Noisy Markets

Noisy Markets

The headline noise has been deafening and showing few signs of abating. In Asia focus will be squarely on equity sentiment even more with the Yuan under pressure as US/China tensions are set to escalate this week. US Secretary of State Michael Pompeo cited “fundamental disagreement” with China’s foreign minister after meetings, while a senior Treasury official suggested that the US is concerned about the recent depreciation in China’s currency and is monitoring developments. This should provide enough noise to wake the dead. But I think the real focus will fall on how US Treasuries Yields carry through in the context of the broader risk environment. But the market remains understandably brittle with US/China tension in the fore, EU stress over the budget and fiscal targets; and soaring US treasury yields that have caught the market complete flatfooted and have forced a repricing of the markets overly pessimistic view of Fed policy for 2019 through 2020.

However, Treasury markets reopen on Tuesday and after a tumultuous start to the month, it’s not going to get much more comfortable for bond investors as there is a significant amount of supply this week: USD230bn of Treasuries will be up for auction. Give the sizable number of bonds on sale, its unlikely bond trader had the stomach to go into this week’s auction owning to much inventory, so this too could have contributed to the recent Treasury sell-off

Asia Equity Markets

Equity markets have been trading poorly since US yields breached multi-year levels of resistance last Wednesday and continue to do so despite stimulus efforts by the Pboc, as China returned from its Golden Week holiday and played catch up to last week’s global equity weakness. The massive near-term tail risk is that traders are back on US-China watch. A possible train wreck on the negotiation front could completely derail global markets. We should not underestimate the potentially destabilizing effect from a weaker Yuan will have on regional markets if not global markets. Indeed a path no one wants to go down.

Oil markets

Oil initially traded heavy by the prospect of the US potentially permitting waivers to countries who are seeking to continue the purchase of Iranian crude after the November 4 deadline.

But looking at last weeks data net longs in both crude benchmarks were slashed as investors’ confidence sagged not to untypically after printing multi-year highs as last weeks Inventory reports, and the ratification of NAFTA suggest supply-side risks dropped slightly.

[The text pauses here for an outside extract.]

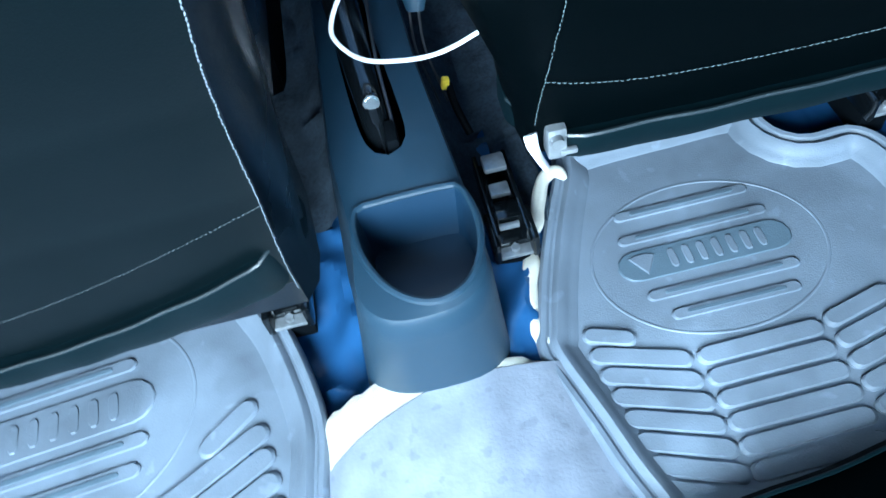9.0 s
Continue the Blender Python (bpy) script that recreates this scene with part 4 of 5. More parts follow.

Investors were clearly in profit-taking mode, and with the US potentially permitting waivers to countries who are seeking to continue the purchase of Iranian crude after the November 4 compounded by Saudi Arabia repeatedly stating that they had indeed boosted their output to offset the loss of Iranian barrels. They provided more than sufficient inputs to trigger a sell-off especially when the market was leaning in that direction.

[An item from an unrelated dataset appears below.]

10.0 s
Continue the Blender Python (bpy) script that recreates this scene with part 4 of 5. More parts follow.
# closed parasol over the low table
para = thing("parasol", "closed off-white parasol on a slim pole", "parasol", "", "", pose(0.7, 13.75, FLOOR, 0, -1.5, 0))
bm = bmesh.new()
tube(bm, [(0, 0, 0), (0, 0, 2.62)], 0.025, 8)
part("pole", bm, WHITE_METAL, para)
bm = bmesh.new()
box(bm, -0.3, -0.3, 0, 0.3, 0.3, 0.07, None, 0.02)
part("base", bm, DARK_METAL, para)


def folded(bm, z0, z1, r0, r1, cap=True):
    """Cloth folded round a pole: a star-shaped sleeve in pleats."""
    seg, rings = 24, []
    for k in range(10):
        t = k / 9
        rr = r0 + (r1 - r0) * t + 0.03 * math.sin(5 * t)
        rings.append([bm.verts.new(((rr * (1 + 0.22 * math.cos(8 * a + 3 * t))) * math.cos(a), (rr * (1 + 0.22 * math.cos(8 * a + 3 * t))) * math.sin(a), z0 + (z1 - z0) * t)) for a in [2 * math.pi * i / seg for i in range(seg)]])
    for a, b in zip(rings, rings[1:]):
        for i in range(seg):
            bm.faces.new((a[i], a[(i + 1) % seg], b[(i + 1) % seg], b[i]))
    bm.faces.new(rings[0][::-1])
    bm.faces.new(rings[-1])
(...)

However, prices reversed in the morning NY session after Canada’s biggest oil refinery, Saint John, was hit by an explosion and fire early Monday. The refinery processes about 300k barrels per day.

Traders remain on hurricane watch as some O & G platform in the Gulf of Mexico have shuttered as Tropical Storm Michael, which is expected to morph into a category 2 or 3 hurricane rips through the Gulf and will smash into the Florida panhandle midweek. Gulf oil insiders are reporting that 19% of Gulf oil production and about 11% of the natural-gas output have gone offline.

While St Johns and Gulf supply disruptions will provide a near-term fillip to prompt WTI, however, based on the dwindling global spare capacity narrative this rally could continue. And we don’t have to look much further than China ‘s policy efforts to bolster that view. Over the medium to long-term, it’s not too much of a stretch to assume more policy easing measures and increased infrastructure spending after China economy expanded at the slowest pace on record last month. So, for oil markets and commodities in general, the positive effects of China’s monetary and fiscal ambition could be significant.

But this brings us full circle to this week’s US inventory reports, while the markets were not overly sensitive to last weeks increases, given the focus is shifting to a more buoyant near-term supply narrative, there will be highted market focus.

Gold Markets

The markets again found themselves neck deep on oversold territory and with more chatter this morning about central bank purchases, the market is mulling. However, we’re still looking for confirmation on that Central Bank storyline. Update later but please call for any comments.

Currencies

Japanese Yen

With US yields providing a modicum of support but the sagging global equity markets have all but drained the life out the USDJPY battery. JPY traders were getting antsy as the 114 level was an immovable force given the sour equity market sentiment. When you start factoring in the negative implication of a move to 3.5-3.75 in UST’s its difficult to make a positive case for equity valuations. But the prospect of US-China discussion likely to deteriorate further in coming weeks, the 113.50 support gave way like a hot knife through butter,and with the markets on risk alert mode, no one is overly eager to get back on the USDJPY bullish bus.

Malaysian Ringgit

China and US Treasuries remain the primary focus for EM FX, and with US-China negotiation going nowhere, we should see more upside pressure on the regional currencies.